▶ REQUIREMENTS
Identify all lines of the data containing the string "target" and copy them.

▶ SUPPLIED DATA
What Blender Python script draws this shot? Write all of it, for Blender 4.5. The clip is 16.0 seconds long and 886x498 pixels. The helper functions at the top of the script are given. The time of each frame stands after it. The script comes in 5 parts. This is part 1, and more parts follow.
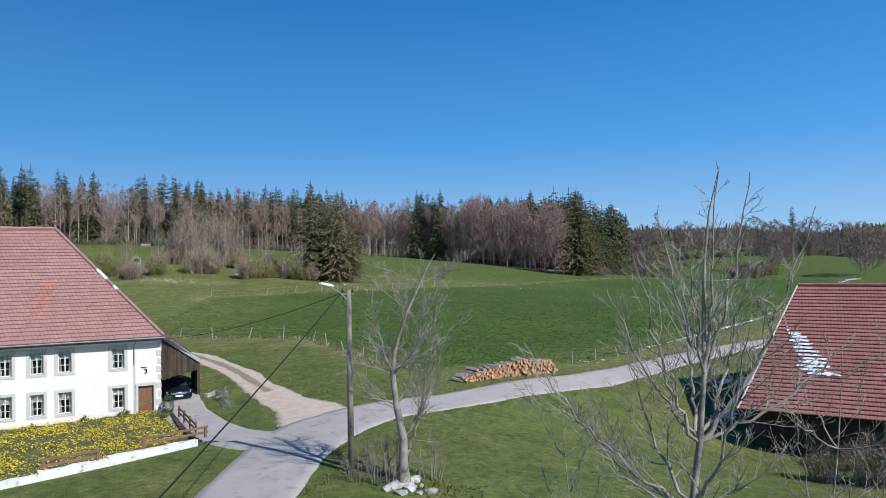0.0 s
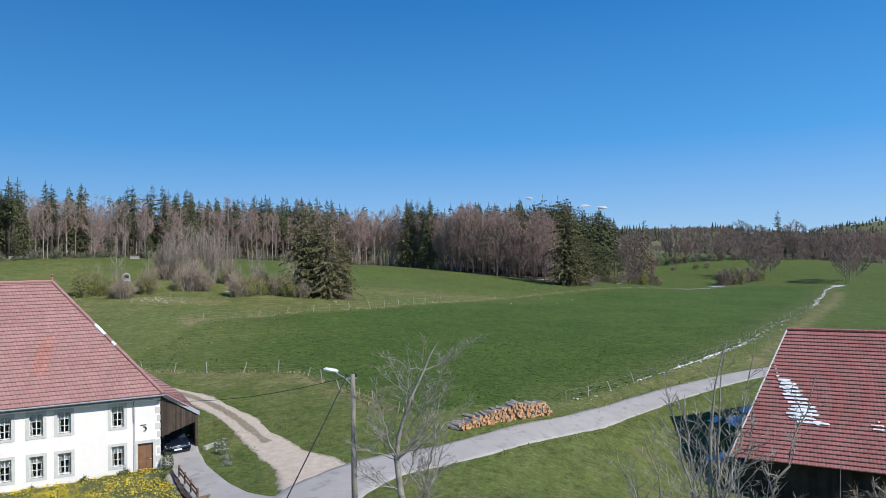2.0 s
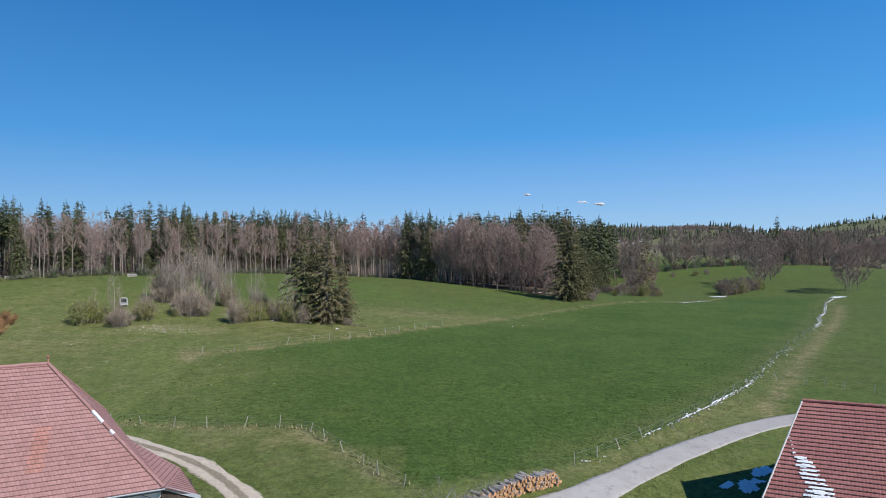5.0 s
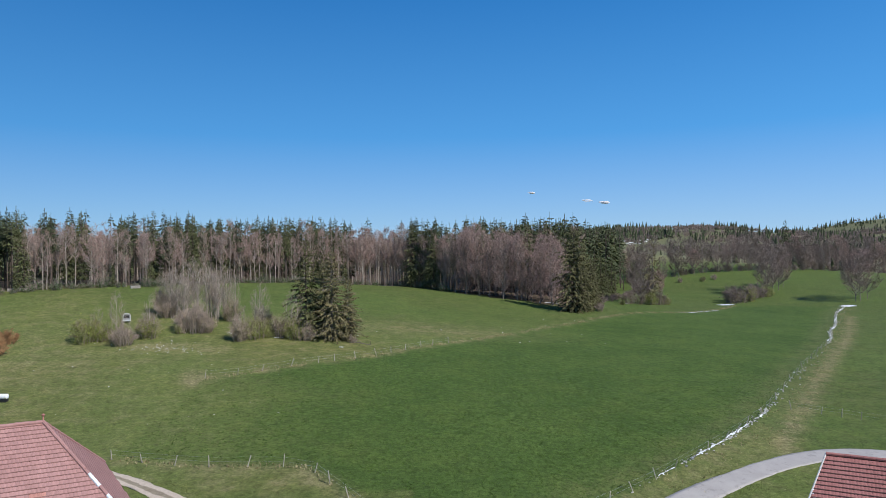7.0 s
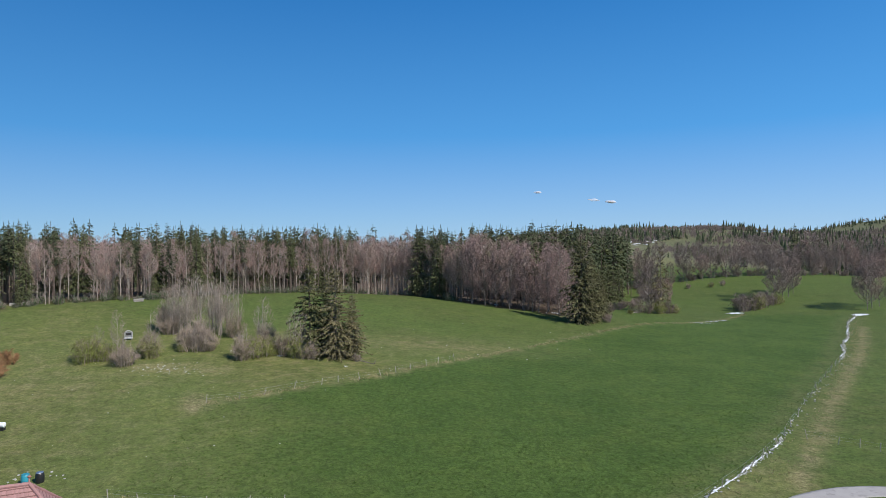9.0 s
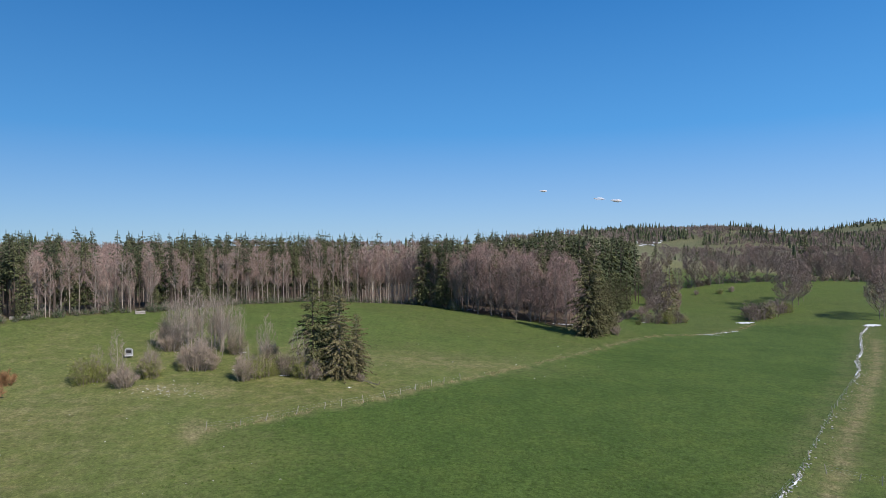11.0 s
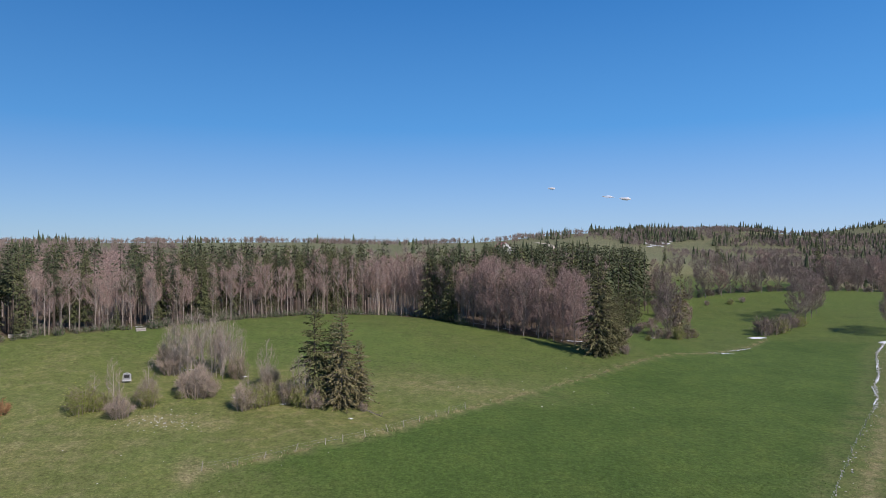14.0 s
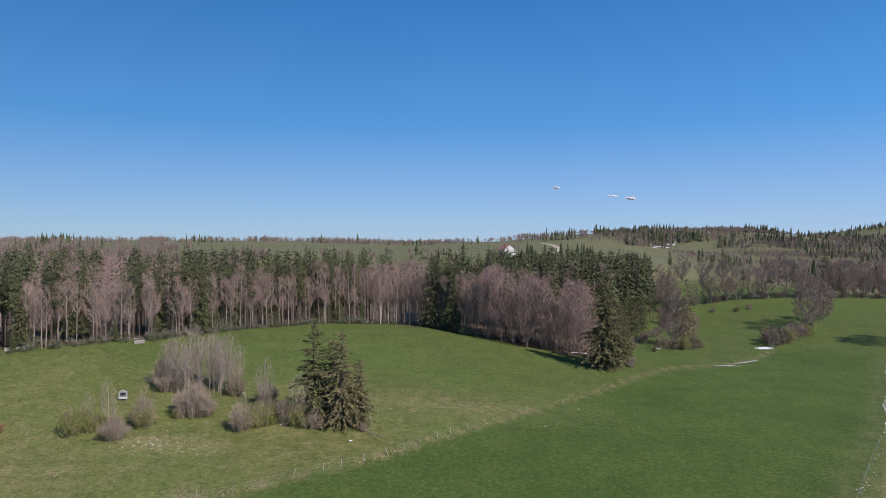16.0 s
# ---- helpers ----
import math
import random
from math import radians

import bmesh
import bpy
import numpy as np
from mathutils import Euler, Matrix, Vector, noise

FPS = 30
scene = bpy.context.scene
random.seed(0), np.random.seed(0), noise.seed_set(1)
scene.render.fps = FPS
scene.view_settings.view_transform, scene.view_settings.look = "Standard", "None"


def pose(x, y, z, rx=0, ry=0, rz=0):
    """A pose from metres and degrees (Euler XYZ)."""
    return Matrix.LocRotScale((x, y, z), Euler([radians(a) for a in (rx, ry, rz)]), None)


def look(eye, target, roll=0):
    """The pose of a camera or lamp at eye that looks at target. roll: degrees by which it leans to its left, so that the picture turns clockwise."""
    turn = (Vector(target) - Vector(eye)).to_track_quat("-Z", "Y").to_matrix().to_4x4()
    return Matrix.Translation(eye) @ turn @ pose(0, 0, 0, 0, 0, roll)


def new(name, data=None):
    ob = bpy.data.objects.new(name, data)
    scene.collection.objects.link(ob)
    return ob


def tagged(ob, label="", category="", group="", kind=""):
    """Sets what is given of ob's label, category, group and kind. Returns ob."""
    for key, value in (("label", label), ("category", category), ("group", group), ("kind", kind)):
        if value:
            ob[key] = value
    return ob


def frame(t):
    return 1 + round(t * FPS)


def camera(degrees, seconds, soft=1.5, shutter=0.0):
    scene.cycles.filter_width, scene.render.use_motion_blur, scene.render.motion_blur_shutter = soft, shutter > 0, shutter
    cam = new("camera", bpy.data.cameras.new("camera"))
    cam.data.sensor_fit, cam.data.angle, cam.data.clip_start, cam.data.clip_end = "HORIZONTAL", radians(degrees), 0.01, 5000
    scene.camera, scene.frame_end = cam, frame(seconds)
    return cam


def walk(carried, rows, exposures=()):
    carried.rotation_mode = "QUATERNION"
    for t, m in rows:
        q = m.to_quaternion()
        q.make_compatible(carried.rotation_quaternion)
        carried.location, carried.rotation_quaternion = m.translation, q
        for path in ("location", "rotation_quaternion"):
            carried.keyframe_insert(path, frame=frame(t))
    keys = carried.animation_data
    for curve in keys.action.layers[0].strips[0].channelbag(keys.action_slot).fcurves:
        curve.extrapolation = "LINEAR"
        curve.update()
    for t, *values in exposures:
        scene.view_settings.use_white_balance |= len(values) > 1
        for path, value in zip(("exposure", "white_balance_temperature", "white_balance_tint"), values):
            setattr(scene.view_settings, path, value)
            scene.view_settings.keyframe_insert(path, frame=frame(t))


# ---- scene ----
cam = camera(68.0, 16.0, soft=0.7)
PATH = [
    (0, (1.498, -5.353, 10.203), (1.259, 14.643, 10.562), -0.93),
    (0.5, (1.379, -5.903, 11.305), (1.414, 14.094, 11.657), -0.80),
    (1, (1.250, -6.020, 12.331), (1.333, 13.977, 12.657), -0.90),
    (1.5, (1.076, -5.984, 13.279), (1.175, 14.013, 13.582), -0.92),
    (2, (0.903, -5.923, 14.269), (1.024, 14.075, 14.546), -1.00),
    (2.5, (0.733, -5.833, 15.299), (0.883, 14.165, 15.552), -1.03),
    (3, (0.561, -5.696, 16.333), (0.741, 14.301, 16.564), -1.01),
    (3.5, (0.426, -5.484, 17.354), (0.629, 14.514, 17.563), -0.99),
    (4, (0.338, -5.176, 18.358), (0.560, 14.822, 18.545), -0.95),
    (6.5, (-0.048, -3.151, 23.506), (0.049, 16.849, 23.562), -0.87),
    (7, (-0.142, -2.576, 24.411), (-0.082, 17.424, 24.464), -0.83),
    (7.5, (-0.192, -2.022, 25.288), (-0.172, 17.978, 25.338), -0.83),
    (8, (-0.177, -1.410, 26.169), (-0.202, 18.590, 26.213), -0.84),
    (8.5, (-0.095, -0.778, 27.080), (-0.173, 19.222, 27.115), -0.84),
    (9, (0.001, -0.285, 27.986), (-0.121, 19.715, 28.015), -0.88),
    (11.5, (-0.209, 3.440, 32.979), (-0.534, 23.437, 32.923), -0.61),
    (12, (-0.176, 4.075, 33.991), (-0.549, 24.071, 33.916), -0.53),
    (12.5, (-0.138, 4.706, 34.979), (-0.548, 24.701, 34.885), -0.45),
    (13, (-0.089, 5.377, 35.918), (-0.535, 25.371, 35.806), -0.39),
    (13.5, (-0.014, 6.015, 36.856), (-0.492, 26.009, 36.722), -0.31),
    (14, (0.085, 6.578, 37.869), (-0.424, 26.571, 37.707), -0.20),
    (14.5, (0.187, 7.149, 38.881), (-0.354, 27.141, 38.692), -0.09),
    (15, (0.267, 7.834, 39.802), (-0.306, 27.825, 39.599), -0.03),
    (15.5, (0.335, 8.610, 40.667), (-0.270, 28.600, 40.455), 0.00),
    (16, (0.412, 9.379, 41.489), (-0.226, 29.368, 41.274), 0.03),
]
walk(cam, [(t, look(eye, target, roll)) for t, eye, target, roll in PATH], [(0, 0, 6260, 10), (9, 0, 6400, 10), (12.5, 0, 6600, 16), (16, -0.07, 6600, 18)])

# ---- world, sun, exposure ----
SUN_DIR = Vector((0.578, -0.485, 0.656)).normalized()
world = bpy.data.worlds.new("sky")
scene.world = world
world.use_nodes = True
wn = world.node_tree.nodes
sky = wn.new("ShaderNodeTexSky")
sky.sky_type = "NISHITA"
sky.sun_disc = False
sky.sun_elevation = math.asin(SUN_DIR.z)
sky.sun_rotation = math.atan2(SUN_DIR.x, SUN_DIR.y)
sky.altitude = 900
sky.air_density = 1.0
sky.dust_density = 0.15
sky.ozone_density = 3.5
SKY_STRENGTH = 0.12
tint = wn.new("ShaderNodeMix")
tint.data_type, tint.blend_type = "RGBA", "MULTIPLY"
tint.inputs[0].default_value = 1.0
tint.inputs[7].default_value = (0.55, 0.95, 1.18, 1)
way = wn.new("ShaderNodeTexCoord")
split = wn.new("ShaderNodeSeparateXYZ")
haze = wn.new("ShaderNodeValToRGB")
for el, (at, col) in zip([haze.color_ramp.elements[0], haze.color_ramp.elements[1], haze.color_ramp.elements.new(0.5), haze.color_ramp.elements.new(0.6), haze.color_ramp.elements.new(0.7), haze.color_ramp.elements.new(0.8)],
                         ((0.0, (0.42, 0.55, 0.82)), (0.05, (0.262, 0.482, 0.832)), (0.17, (0.080, 0.355, 0.80)), (0.36, (0.022, 0.220, 0.63)), (0.6, (0.012, 0.125, 0.40)), (1.0, (0.008, 0.080, 0.28)))):
    el.position, el.color = at, (*col, 1)
up = wn.new("ShaderNodeVectorMath")
up.operation = "SCALE"
up.inputs["Scale"].default_value = 0.86 / SKY_STRENGTH
both = wn.new("ShaderNodeMix")
both.data_type = "RGBA"
both.inputs[0].default_value = 0.72
wl_ = world.node_tree.links.new
wl_(sky.outputs[0], tint.inputs[6])
wl_(way.outputs["Generated"], split.inputs[0])
wl_(split.outputs["Z"], haze.inputs[0])
wl_(haze.outputs[0], up.inputs[0])
wl_(tint.outputs[2], both.inputs[6])
wl_(up.outputs[0], both.inputs[7])
side_x = wn.new("ShaderNodeMath")
side_x.operation = "MULTIPLY_ADD"
side_x.inputs[1].default_value, side_x.inputs[2].default_value = 0.20, 1.0
glow = wn.new("ShaderNodeVectorMath")
glow.operation = "SCALE"
wl_(split.outputs["X"], side_x.inputs[0])
wl_(both.outputs[2], glow.inputs[0])
wl_(side_x.outputs[0], glow.inputs["Scale"])
wl_(glow.outputs[0], wn["Background"].inputs[0])
wn["Background"].inputs[1].default_value = SKY_STRENGTH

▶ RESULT
def look(eye, target, roll=0):
    """The pose of a camera or lamp at eye that looks at target. roll: degrees by which it leans to its left, so that the picture turns clockwise."""
    turn = (Vector(target) - Vector(eye)).to_track_quat("-Z", "Y").to_matrix().to_4x4()
walk(cam, [(t, look(eye, target, roll)) for t, eye, target, roll in PATH], [(0, 0, 6260, 10), (9, 0, 6400, 10), (12.5, 0, 6600, 16), (16, -0.07, 6600, 18)])